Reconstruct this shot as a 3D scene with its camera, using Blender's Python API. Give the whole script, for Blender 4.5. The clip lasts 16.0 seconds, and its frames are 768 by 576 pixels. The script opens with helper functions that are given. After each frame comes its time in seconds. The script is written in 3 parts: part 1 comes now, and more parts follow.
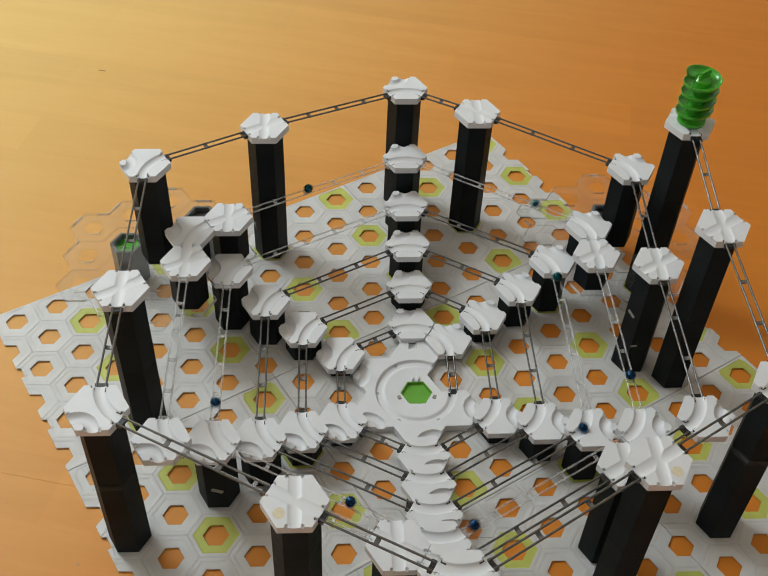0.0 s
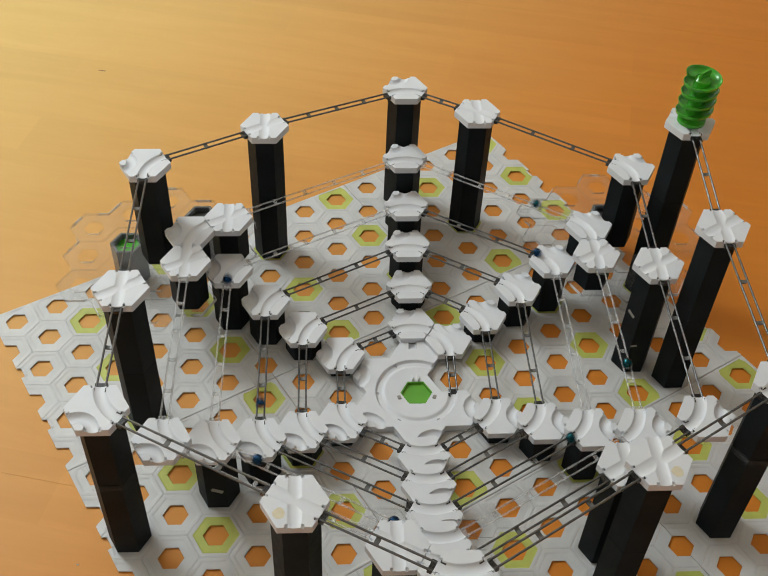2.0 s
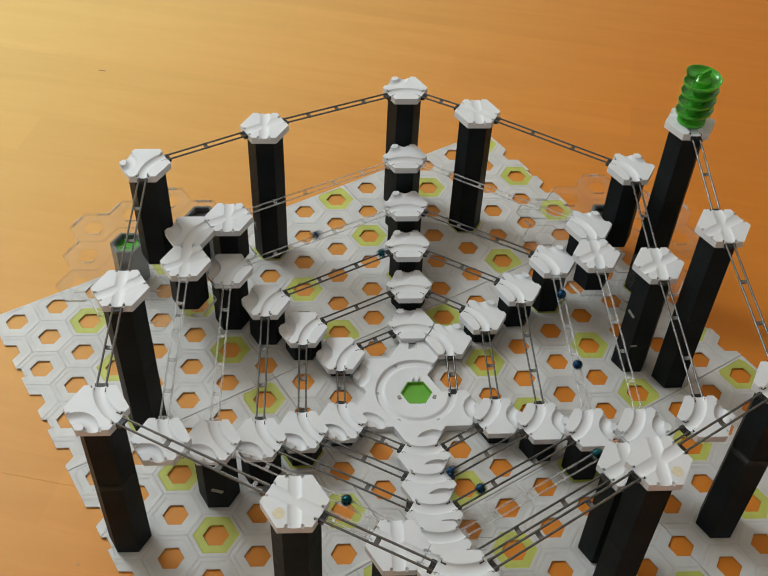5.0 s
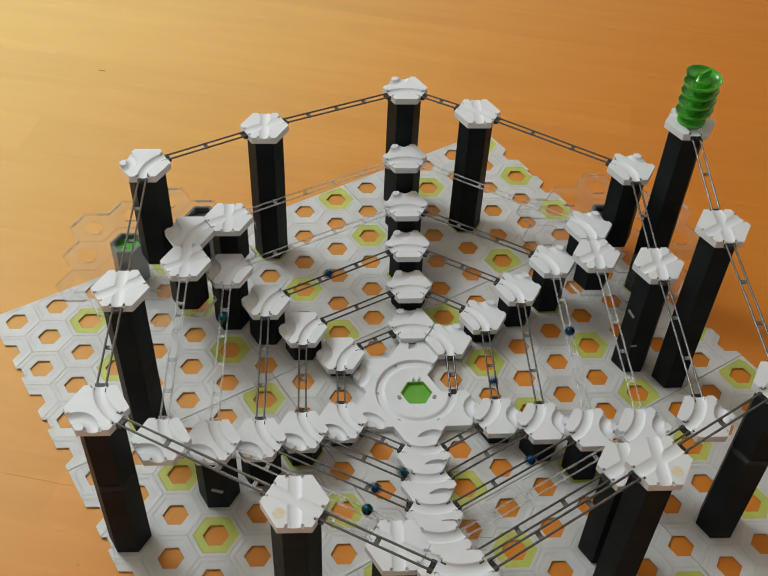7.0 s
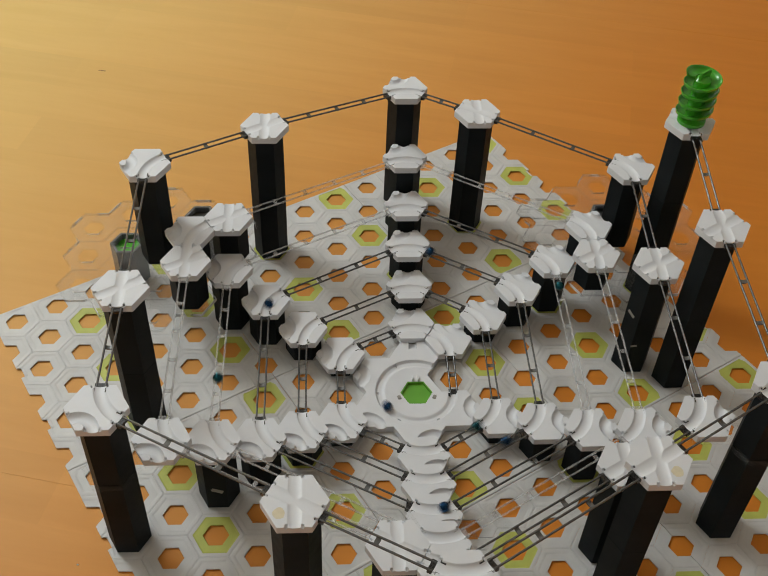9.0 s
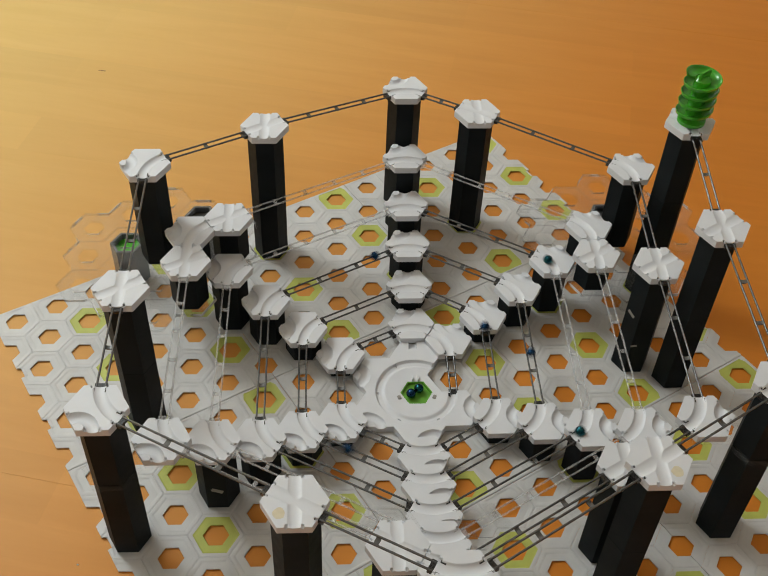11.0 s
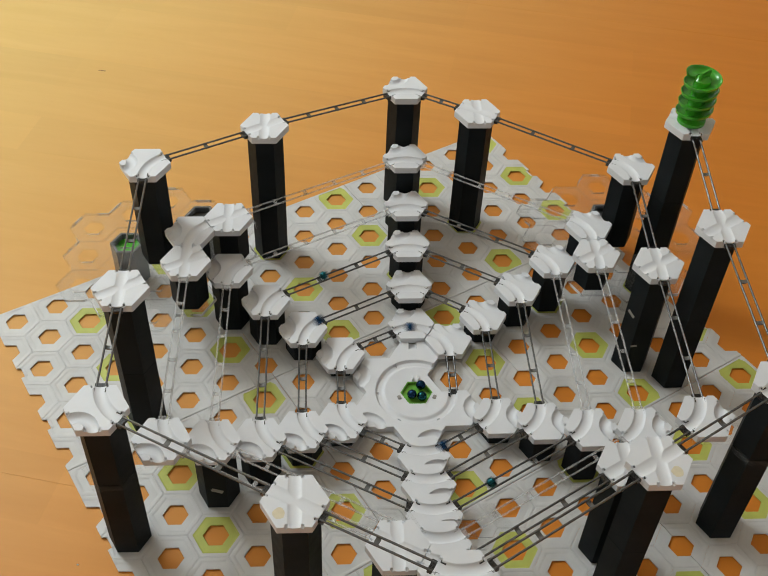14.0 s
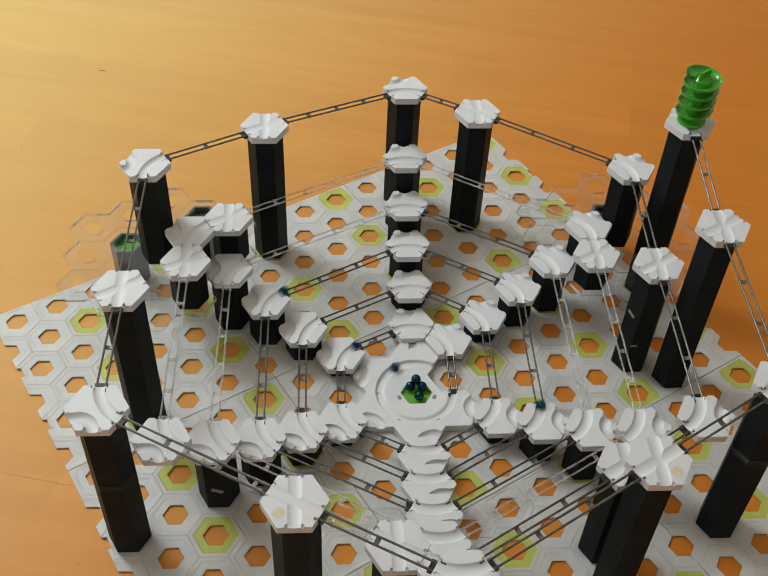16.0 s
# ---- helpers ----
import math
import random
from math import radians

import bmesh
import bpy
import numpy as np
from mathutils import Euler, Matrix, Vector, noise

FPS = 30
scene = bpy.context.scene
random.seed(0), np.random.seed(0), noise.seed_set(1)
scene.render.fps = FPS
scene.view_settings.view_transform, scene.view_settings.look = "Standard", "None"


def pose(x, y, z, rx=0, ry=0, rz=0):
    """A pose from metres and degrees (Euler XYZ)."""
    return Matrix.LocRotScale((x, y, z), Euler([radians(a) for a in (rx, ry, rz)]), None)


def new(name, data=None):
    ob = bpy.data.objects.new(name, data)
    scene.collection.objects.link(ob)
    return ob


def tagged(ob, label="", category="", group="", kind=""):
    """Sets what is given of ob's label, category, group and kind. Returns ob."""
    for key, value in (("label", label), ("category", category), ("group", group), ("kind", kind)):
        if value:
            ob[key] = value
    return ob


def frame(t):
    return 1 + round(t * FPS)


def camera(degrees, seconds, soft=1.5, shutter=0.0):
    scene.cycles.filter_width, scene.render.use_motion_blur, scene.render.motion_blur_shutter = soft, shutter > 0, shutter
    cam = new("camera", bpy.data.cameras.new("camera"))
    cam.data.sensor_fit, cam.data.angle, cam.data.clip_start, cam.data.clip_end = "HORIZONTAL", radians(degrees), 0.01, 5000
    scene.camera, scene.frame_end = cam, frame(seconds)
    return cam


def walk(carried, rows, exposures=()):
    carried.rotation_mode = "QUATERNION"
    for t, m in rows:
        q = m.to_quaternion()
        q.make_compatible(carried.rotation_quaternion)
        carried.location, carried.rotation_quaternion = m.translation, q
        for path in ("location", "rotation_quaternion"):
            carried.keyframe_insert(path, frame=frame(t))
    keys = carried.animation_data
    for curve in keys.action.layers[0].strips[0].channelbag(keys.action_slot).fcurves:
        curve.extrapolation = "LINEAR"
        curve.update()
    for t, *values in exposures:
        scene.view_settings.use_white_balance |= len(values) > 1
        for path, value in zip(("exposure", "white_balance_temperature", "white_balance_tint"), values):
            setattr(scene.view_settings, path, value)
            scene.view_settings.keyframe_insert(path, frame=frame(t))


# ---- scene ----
• • • • •
▶ [WORK TO BE COMPLETED]:
Quote the data above in full and without alteration; skip the pictures.

▶ [RESULT BELOW]:
Reconstruct this shot as a 3D scene with its camera, using Blender's Python API. Give the whole script, for Blender 4.5. The clip lasts 16.0 seconds, and its frames are 768 by 576 pixels. The script opens with helper functions that are given. After each frame comes its time in seconds. The script is written in 3 parts: part 1 comes now, and more parts follow.
0.0 s
2.0 s
5.0 s
7.0 s
9.0 s
11.0 s
14.0 s
16.0 s
# ---- helpers ----
import math
import random
from math import radians

import bmesh
import bpy
import numpy as np
from mathutils import Euler, Matrix, Vector, noise

FPS = 30
scene = bpy.context.scene
random.seed(0), np.random.seed(0), noise.seed_set(1)
scene.render.fps = FPS
scene.view_settings.view_transform, scene.view_settings.look = "Standard", "None"


def pose(x, y, z, rx=0, ry=0, rz=0):
    """A pose from metres and degrees (Euler XYZ)."""
    return Matrix.LocRotScale((x, y, z), Euler([radians(a) for a in (rx, ry, rz)]), None)


def new(name, data=None):
    ob = bpy.data.objects.new(name, data)
    scene.collection.objects.link(ob)
    return ob


def tagged(ob, label="", category="", group="", kind=""):
    """Sets what is given of ob's label, category, group and kind. Returns ob."""
    for key, value in (("label", label), ("category", category), ("group", group), ("kind", kind)):
        if value:
            ob[key] = value
    return ob


def frame(t):
    return 1 + round(t * FPS)


def camera(degrees, seconds, soft=1.5, shutter=0.0):
    scene.cycles.filter_width, scene.render.use_motion_blur, scene.render.motion_blur_shutter = soft, shutter > 0, shutter
    cam = new("camera", bpy.data.cameras.new("camera"))
    cam.data.sensor_fit, cam.data.angle, cam.data.clip_start, cam.data.clip_end = "HORIZONTAL", radians(degrees), 0.01, 5000
    scene.camera, scene.frame_end = cam, frame(seconds)
    return cam


def walk(carried, rows, exposures=()):
    carried.rotation_mode = "QUATERNION"
    for t, m in rows:
        q = m.to_quaternion()
        q.make_compatible(carried.rotation_quaternion)
        carried.location, carried.rotation_quaternion = m.translation, q
        for path in ("location", "rotation_quaternion"):
            carried.keyframe_insert(path, frame=frame(t))
    keys = carried.animation_data
    for curve in keys.action.layers[0].strips[0].channelbag(keys.action_slot).fcurves:
        curve.extrapolation = "LINEAR"
        curve.update()
    for t, *values in exposures:
        scene.view_settings.use_white_balance |= len(values) > 1
        for path, value in zip(("exposure", "white_balance_temperature", "white_balance_tint"), values):
            setattr(scene.view_settings, path, value)
            scene.view_settings.keyframe_insert(path, frame=frame(t))


# ---- scene ----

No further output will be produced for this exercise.